Closed JejuWayfarer closed 4 years ago
Yes, it is possible. Just replace the model name in that example with a multi lingual model.
Thanks for response. When additional learning in Korean for the multilingual model is conducted, is it done through knowledge distilation (like distil BERT)? Or is it done by updating the BERT weight like SBERT?
I have one more question. I am working on making Korean sentence embeddings. Is there a difference in performance between using 'xlm-r-base-en-ko-nli-ststb' and 'xlm-r-100langs-bert-base-nli-stsb-mean-tokens'? Or would it be best to create a Korean monolingual model?
Both were trained with the same method (multilingual knowledge Destillation). The XLM-R-en-ko works even better for Korean than a monolingual model (according to KorSTSb).
The XLM-R-100langs model should produce similar embeddings, as both imitate bert-base-nli-stsb. But as it was trained for more languages, I expect it to be slightly worse than the en-ko model.

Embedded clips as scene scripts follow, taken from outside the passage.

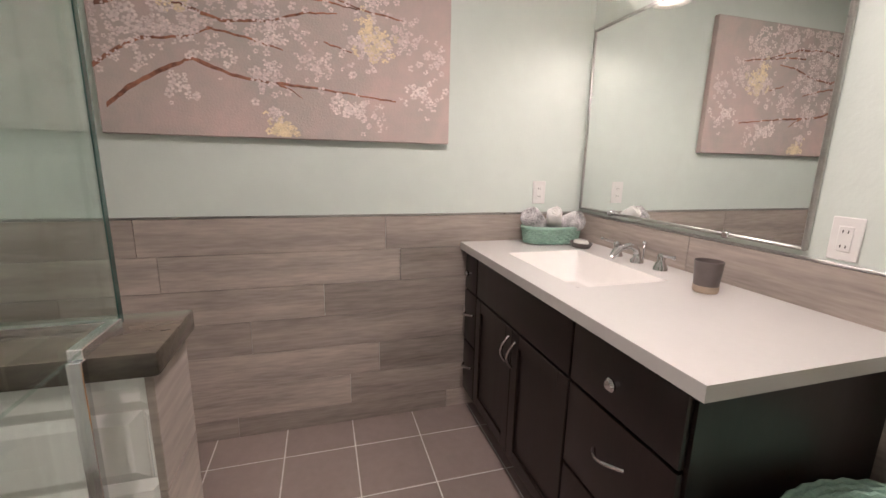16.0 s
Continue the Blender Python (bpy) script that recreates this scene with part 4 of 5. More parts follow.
def woven(name, place, rx, ry, h, label, category, lid=False, rows=20, flare=0.0):
    """An oval wicker basket of wavy strands round upright stakes."""
    ob = thing(name, place, label, category)
    n = 96
    for k in range(rows):
        z = 0.008 + (h - 0.016) * k / (rows - 1)
        g = 1 + flare * k / rows
        bm = bm_new()
        ph = math.pi * (k % 2)
        rr = (h / rows) * 0.52
        pts = [((rx * g + 0.0045 * math.sin(24 * a + ph)) * math.cos(a), (ry * g + 0.0045 * math.sin(24 * a + ph)) * math.sin(a), z) for a in [2 * math.pi * i / n for i in range(n + 1)]]
        tube(bm, pts, rr, 6)
        part("strand", bm, WICKER, ob)
    bm = lathe([(0.0, 0.002), (1.0, 0.002), (1.0 + flare, h - 0.01)], 48, squash=(rx - 0.012, ry - 0.012))
    part("lining", bm, mat("woven inner", (0.22, 0.33, 0.27), 0.8), ob)
    bm = tube(bm_new(), [(rx * (1 + flare) * 1.01 * math.cos(a), ry * (1 + flare) * 1.01 * math.sin(a), h) for a in [2 * math.pi * i / 48 for i in range(49)]], 0.009, 8)
    part("rim", bm, WICKER, ob)
    if lid:
        bm = lathe([(0.0, h + 0.004), (0.98, h + 0.004), (1.0, h + 0.012), (0.98, h + 0.018), (0.0, h + 0.018)], 48, squash=(rx, ry))
        ld = part("lid", bm, WICKER, ob, "flat woven lid")
        for k in range(9):
            g = 1.0 - 0.1 * k
            bm = tube(bm_new(), [(rx * g * math.cos(a), ry * g * math.sin(a), h + 0.019 + 0.004 * math.sin(30 * a + math.pi * (k % 2))) for a in [2 * math.pi * i / 90 for i in range(91)]], 0.008, 6)
            part("lid_strand", bm, WICKER, ld)
    return ob


woven("laundry_hamper", (-1.05, -0.44, 0), 0.185, 0.262, 0.575, "mint green wicker hamper with a flat lid", "hamper", True, 26)
wb = thing("waste_bin", (-1.455, -1.87, 0), "small mint green waste bin", "bin")
bm = bm_new()
add_box(bm, (-0.06, -0.09, 0.0), (0.06, 0.09, 0.20), 0.02, 3)
top = [f for f in bm.faces if f.normal.z > 0.9]
bmesh.ops.delete(bm, geom=top, context="FACES_ONLY")
part("bin_body", bm, WICKER, wb).modifiers.new("thick", "SOLIDIFY").thickness = 0.004
part("dark_band", boxes(((-0.062, -0.092, 0.175), (0.062, 0.092, 0.19)), bev=0.004), TAUPE, wb)

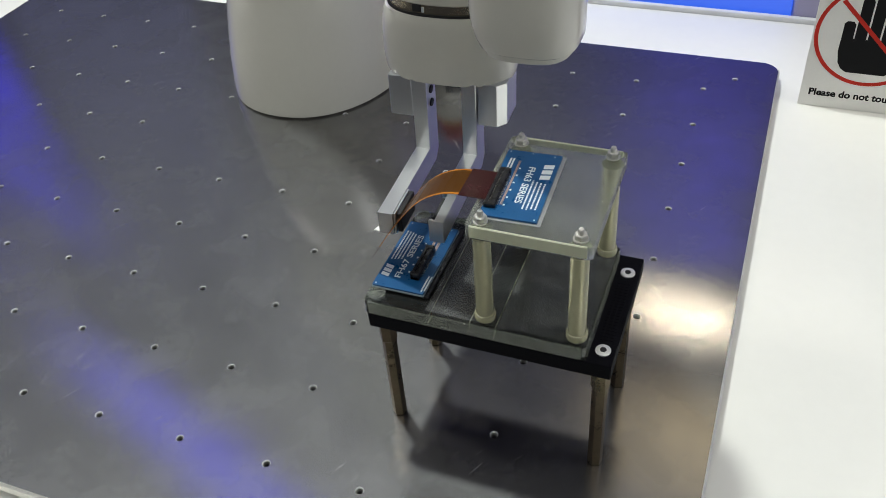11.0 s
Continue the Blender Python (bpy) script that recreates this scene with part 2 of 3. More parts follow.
DUST_SHEEN = dust_sheen_film()
SIGN = mat("matt_white_card", (0.80, 0.79, 0.76), 0.6, 0.0, 0.03, 60)
SIGN_RED = mat("printed_red", (0.50, 0.030, 0.02), 0.6, 0.0, 0.05, 200, ior=1.2)
SIGN_BLACK = mat("printed_black", (0.008, 0.008, 0.009), 0.6, 0.0, 0.1, 200, ior=1.2)
BUTTON = mat("red_button_plastic", (0.42, 0.012, 0.010), 0.35, 0.0, 0.06, 120)
COLLAR = mat("yellow_collar_plastic", (0.62, 0.30, 0.02), 0.4, 0.0, 0.06, 120)


def screen_glow():
    """The screen: an azure foot; above it unseen glow added for the plate's reflections, slate turning to violet-blue
    on the right.
    """
    m = glow("blue_led_screen", (0.150, 0.130, 0.95), 1.0)
    n, l = m.node_tree.nodes, m.node_tree.links
    co, xyz = n.new("ShaderNodeTexCoord"), n.new("ShaderNodeSeparateXYZ")
    l.new(co.outputs["Object"], xyz.inputs[0])
    last = n["Principled BSDF"].inputs["Emission Color"].links[0].from_socket
    for axis, a, b, other in ((0, 0.12, 0.335, (0.105, 0.108, 0.185, 1)), (2, 0.915, 0.965, (0.045, 0.16, 1.0, 1))):
        r, mix = n.new("ShaderNodeMapRange"), n.new("ShaderNodeMix")
        r.interpolation_type = "SMOOTHSTEP"
        r.inputs["From Min"].default_value, r.inputs["From Max"].default_value = a, b
        l.new(xyz.outputs[axis], r.inputs[0])
        mix.data_type = "RGBA"
        mix.inputs[6].default_value = other
        l.new(last, mix.inputs[7])
        l.new(r.outputs[0], mix.inputs[0])
        last = mix.outputs[2]
    l.new(last, n["Principled BSDF"].inputs["Emission Color"])
    return m


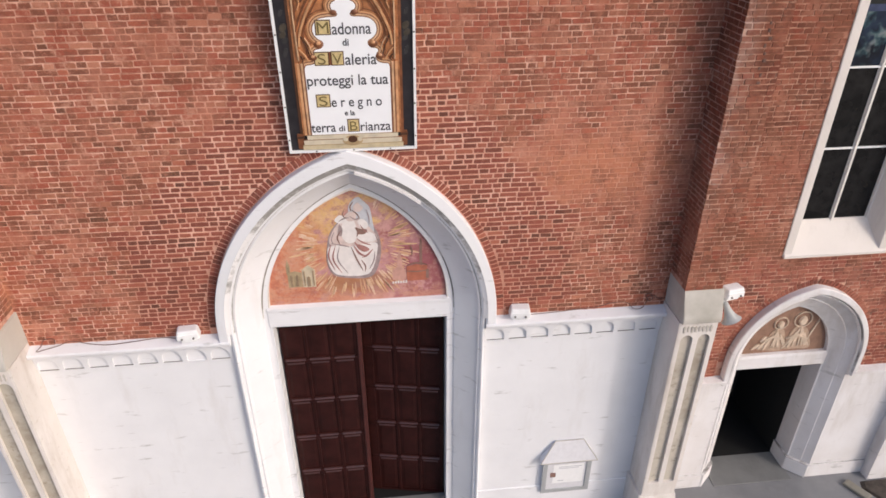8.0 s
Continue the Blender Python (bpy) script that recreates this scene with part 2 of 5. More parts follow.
def glass_material():
    """Nearly black old glass with blue-green and wine-brown clouds."""
    n = Nodes("dark leaded glass", 0.2)
    n.b.inputs["Specular IOR Level"].default_value = 0.25
    col = n.mix(n.grey(n.noise(1.4, 4), 0.40, 0.62), (0.030, 0.016, 0.013), (0.022, 0.024, 0.023))
    col = n.mix(n.grey(n.noise(3.4, 6, 0.68), 0.50, 0.66, 0.0, 0.75), col, (0.045, 0.072, 0.072))
    col = n.mix(n.grey(n.noise(6.0, 6, 0.70), 0.58, 0.70, 0.0, 0.6), col, (0.085, 0.105, 0.115))
    return n.done(col, n.noise(7, 2), 0.15, 0.01)


GLASS = glass_material()
PANE = plain("dark window glass", (0.017, 0.016, 0.016), 0.25, 0, 0.8, 5)
PANE.node_tree.nodes["Principled BSDF"].inputs["Specular IOR Level"].default_value = 0.22
WOOD = plain("dark stained door wood", (0.036, 0.0095, 0.0085), 0.5, 0.0, 0.5, 5)
WOOD.node_tree.nodes["Principled BSDF"].inputs["Specular IOR Level"].default_value = 0.15
GLOSS = plain("rubbed door edge", (0.07, 0.024, 0.02), 0.33, 0.0, 0.5, 9)
GLOSS.node_tree.nodes["Principled BSDF"].inputs["Specular IOR Level"].default_value = 0.6
# near-black: the shade of the unlit interior is put into the colour
INTERIOR_SHADE = plain("near-black interior shade", (0.006, 0.0055, 0.0055), 0.9)
ENAMEL = plain("white painted steel", (0.86, 0.855, 0.86), 0.4, 0.0, 0.06)


# both darker than the pilaster face, the first streaked, the second blotched
SHADED = plaster_material("darker streaked stone", (0.56, 0.52, 0.47), (0.46, 0.42, 0.37), (0.24, 0.21, 0.17), 0.75, True, 0.47)
RECESS = plaster_material("darker blotched recess stone", (0.55, 0.50, 0.43), (0.44, 0.40, 0.34), (0.25, 0.205, 0.155), 0.8, False, 0.45)
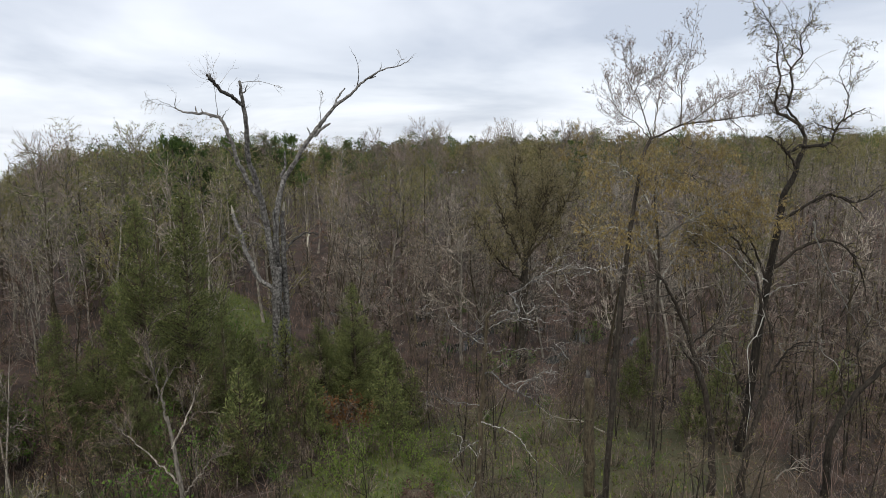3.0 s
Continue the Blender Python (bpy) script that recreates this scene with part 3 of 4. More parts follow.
# ---- nearer trees that stand out ----
def hand_laid(name, label, category, base_xy, trunk, limbs_, wood, brush, seed, subs=70, twigs=900, sub_len=1.6, twig_len=0.6, wander=0.14, lift=0.05, sub_rad=0.03, thick=0.011,
              leaf=None, leaves=0, leaf_len=0.14, leaf_wide=0.05, hang=False, wobble=0.05, sub_lo=0.25, twig_angle=(20, 65), trunk_wood=None, crooks=0, crook_len=2.5, pale=()):
    """A tree with its own trunk and main limbs, each limb a part; the smaller wood grows from them."""
    rng = np.random.default_rng(seed)
    base = (*base_xy, float(land(*base_xy)))
    root = tagged(new(name), label, category)
    root.matrix_basis = Matrix.Translation(base)
    r0 = trunk[0][3]
    foot = [(base[0], base[1], base[2] - 0.4, r0 * 1.5), (base[0], base[1], base[2] + 0.8, r0 * 1.1)]
    lines = []
    tp, tr = smooth_line(foot + trunk, 20, rng, wobble * 0.6)
    part("trunk", at_origin(tubes(tp, tr, 9), base), trunk_wood or wood, root)
    for pts in limbs_:
        lp, lr = smooth_line(pts, 28, rng, wobble * 0.6)
        part("limb", at_origin(tubes(lp, lr, 7), base), wood, root)
        lines.append((lp, lr))
    for pts in pale:
        lp, lr = smooth_line(pts, 24, rng, wobble * 0.6)
        part("limb", at_origin(capped(lp, lr, 6), base), BARK_WHITE, root, "whitish lichened bare limb")
    lp, lr = np.concatenate([l[0] for l in lines]), np.concatenate([l[1] for l in lines])
    p, d, r, t, _ = spawn(rng, lp, lr, subs, sub_lo, 1.0, 25, 70)
    sp, sr = grow(rng, p, d, sub_len * (1.25 - 0.6 * t) * rng.uniform(0.4, 1.3, subs), np.clip(r * 0.6, thick * 1.2, sub_rad), 6, wander, lift)
    p, d, *_ = spawn(rng, sp, sr, subs * 2, 0.2, 0.95, 25, 65)
    qp, qr = grow(rng, p, d, sub_len * 0.5 * rng.uniform(0.4, 1.3, subs * 2), np.full(subs * 2, thick * 1.15), 4, wander, lift)
    stuff_part("branchwork", at_origin(join(tubes(sp, sr, 4), tubes(qp, qr, 3)), base), wood, root)
    if crooks:
        p, d, *_ = spawn(rng, lp, lr, crooks, 0.15, 0.9, 30, 80)
        d = unit(d * np.array([1.2, 1.2, 0.5]))
        cp, cr = grow(rng, p, d, crook_len * rng.uniform(0.5, 1.2, crooks), rng.uniform(0.013, 0.024, crooks), 11, 0.29, 0.0)
        p, d, *_ = spawn(rng, cp, cr, crooks * 4, 0.15, 0.95, 30, 75)
        kp, kr = grow(rng, p, d, crook_len * 0.36 * rng.uniform(0.4, 1.3, crooks * 4), np.full(crooks * 4, 0.009), 6, 0.32, 0.0)
        stuff_part("pale_branchwork", at_origin(join(tubes(cp, cr, 5), tubes(kp, kr, 3)), base), BARK_SPECKLED, root, "whitish lichened crooked branches")
    a = twigs // 3
    p1, d1, *_ = spawn(rng, sp, sr, a, 0.2, 1.0, *twig_angle)
    p2, d2, *_ = spawn(rng, qp, qr, twigs - a, 0.1, 1.0, *twig_angle)
    p, d = np.concatenate([p1, p2]), np.concatenate([d1, d2])
    d = unit(d + np.array([0, 0, lift * 4]))
    tl = twig_len * rng.uniform(0.35, 1.3, twigs)
    stuff_part("twig_crown", at_origin(spikes(p, d, tl, thick * rng.uniform(0.55, 0.95, twigs), rng.normal(0, 0.4, (twigs, 3))), base), brush, root)
    if leaves:
        k = rng.integers(0, twigs, leaves)
        pos = p[k] + d[k] * (tl[k] * rng.uniform(0.3, 1.05, leaves))[:, None]
        way = unit(rng.normal(0, 0.6 if hang else 1, (leaves, 3)) + (np.array([0, 0, -1.0]) if hang else np.array([0, 0, 0.5])))
        stuff_part("foliage", at_origin(blades(pos, way, leaf_len * rng.uniform(0.5, 1.3, leaves), leaf_wide * rng.uniform(0.7, 1.3, leaves), rng), base), leaf, root)
    return root


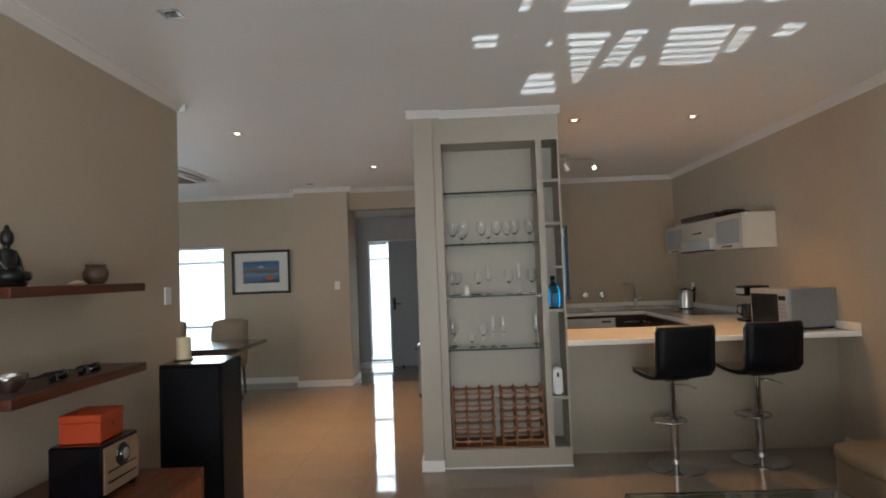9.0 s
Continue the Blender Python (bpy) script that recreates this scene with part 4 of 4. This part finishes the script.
# pedal bin in the hall
BINS = mat("dark_brushed_steel", (0.36, 0.37, 0.40), 0.36, metal=0.75, var=0.06, scale=25, stretch=(1, 1, 0.2))
bn = thing("pedal_bin", "brushed steel pedal bin with a black base", "bin", -2.50, 8.0, 0)
part("body", lathe(bmesh.new(), [(0.115, 0.03), (0.118, 0.05), (0.118, 0.60), (0.122, 0.605), (0.122, 0.615)], seg=32), BINS, bn)
part("base", lathe(bmesh.new(), [(0, 0), (0.122, 0), (0.122, 0.03), (0, 0.03)], seg=32), BLACKM, bn)
part("lid", lathe(bmesh.new(), [(0.124, 0.616), (0.124, 0.63), (0.09, 0.66), (0, 0.672)], seg=32), STEEL, bn, "domed steel lid")
bx("pedal", STEEL, bn, -0.03, -0.16, 0.012, 0.03, -0.12, 0.022, 0.003)
part("handle", tube(bmesh.new(), [(-0.13, -0.02, 0.6), (-0.145, -0.02, 0.57), (-0.14, 0.03, 0.6)], 0.006), BLACKM, bn)

# ---- small things on the television wall ----
bu = bmesh.new()
lathe(bu, [(0, 0), (0.085, 0), (0.09, 0.012), (0.08, 0.022), (0.075, 0.03), (0.085, 0.045), (0.08, 0.062), (0.05, 0.075), (0.048, 0.10), (0.052, 0.135), (0.045, 0.155), (0.018, 0.165), (0.018, 0.175), (0.029, 0.186), (0.034, 0.204), (0.031, 0.224), (0.021, 0.237), (0.014, 0.242), (0.013, 0.252), (0.006, 0.262), (0, 0.264)], seg=26)
for v in bu.verts:
    v.co.x *= 0.9
    if v.co.z < 0.08:
        v.co.y *= 1.25
        v.co.x *= 0.85
    elif v.co.z < 0.17:
        v.co.y *= 1.1
        v.co.x *= 0.75
for s in (-1, 1):
    tube(bu, [(0.0, s * 0.05, 0.15), (0.008, s * 0.068, 0.115), (0.03, s * 0.055, 0.078), (0.05, s * 0.015, 0.072)], 0.014)
    tube(bu, [(0.0, s * 0.06, 0.05), (0.05, s * 0.085, 0.045), (0.075, s * 0.03, 0.045), (0.07, -s * 0.02, 0.05)], 0.02)
sb = part("statue", bu, BRONZE)
sb.matrix_world = pose(-3.83, 3.13, SU + 0.042) @ Matrix.Diagonal((0.8, 0.74, 0.95, 1))
tagged(sb, "dark bronze seated meditating statue on the upper shelf", "statue")

pot = thing("clay_pot", "small mottled clay pot on the upper shelf", "pot", -3.82, 3.66, SU + 0.042)
part("body", lathe(bmesh.new(), [(0, 0), (0.03, 0), (0.045, 0.02), (0.05, 0.045), (0.042, 0.065), (0.035, 0.07), (0.042, 0.08), (0.038, 0.082), (0.03, 0.07), (0.04, 0.045), (0, 0.012)], seg=24), CLAY, pot)
pot.scale = (1.15, 1.15, 1.2)
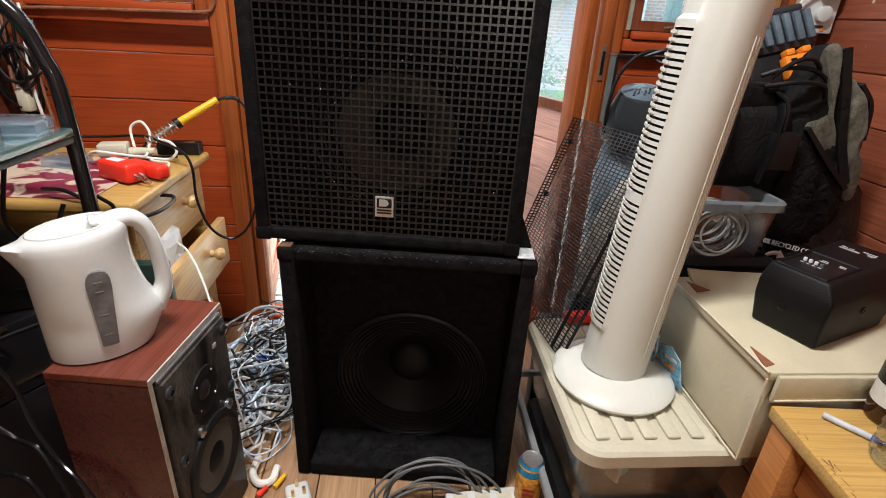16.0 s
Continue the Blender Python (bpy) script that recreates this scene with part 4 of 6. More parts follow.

Thanks, I understood the principle of learning
A little question remains. Is multilingual knowledge Distillation used when continue learning Korean data in a multilingual model? In order to use multilingual knowledge Distillation, is it not necessary to use Korean single data, but to use paired data containing Korean? Can I perform continue learning on the multilingual model even when there is only Korean NLI or STS data?
Is there any advantage of using a multilingual model even when dealing with only a single language?
Not sure if I understand your question.
There are different ways you can fine-tune models: Option 1: Train on English data. Then use multilingual knowledge distillation to make the model compatible with Korean. Then you have an EN-KO model with aligned vector spaces.
Option 2: Train only on Korean data (like KorNLI and KorSTS). In that case the model only works for Korean.
The performance for Option 1 and Option 2 is about the same (in my experiments). Advantage of option 1 is that your model also support English :)
If you continue training on some other data, you can use models either from Option 1 or Option 2 and tune-it further on task specific data.
Thanks again for the answer.
One more question is, is it possible to train data such as KorNLI in addition to 'xlm-r-base-en-ko'? In other words, is it possible to proceed with additional learning in one of the languages in the multilingual model?
I think it is possible to learn the weight of the BERT layer, but is it correct? In this case, is it a model that can only be used in Korean?
Yes, you can proceed the training only on e.g. Korean data.
The alignment over the time will then get worse, i.e., the Korean space will be slightly different than the English space. The longer you train (and the more data), the worse the misalignment should get. But I think you would still get a quite decent alignment as the vector space moves rather slowly when fine-tuning on new data.
Thanks very much for answer. Even if the alignment worsens by additionally learning Korean, if the model is applied only to the Korean data, not English, can it be considered that the performance will improve?
If you have suitable training data, that matches your desired task, performance will usually increase, yes.
Thank you very much for your long response. It was a great help.
In the case of the monolingual model, it is shown that continue learning is possible with STS-type data. Likewise, is there a way to continue learn with custom data in the 3 multilingual models disclosed? If possible, should I change it to NLI or STS data format and proceed? Is there anything I can refer to?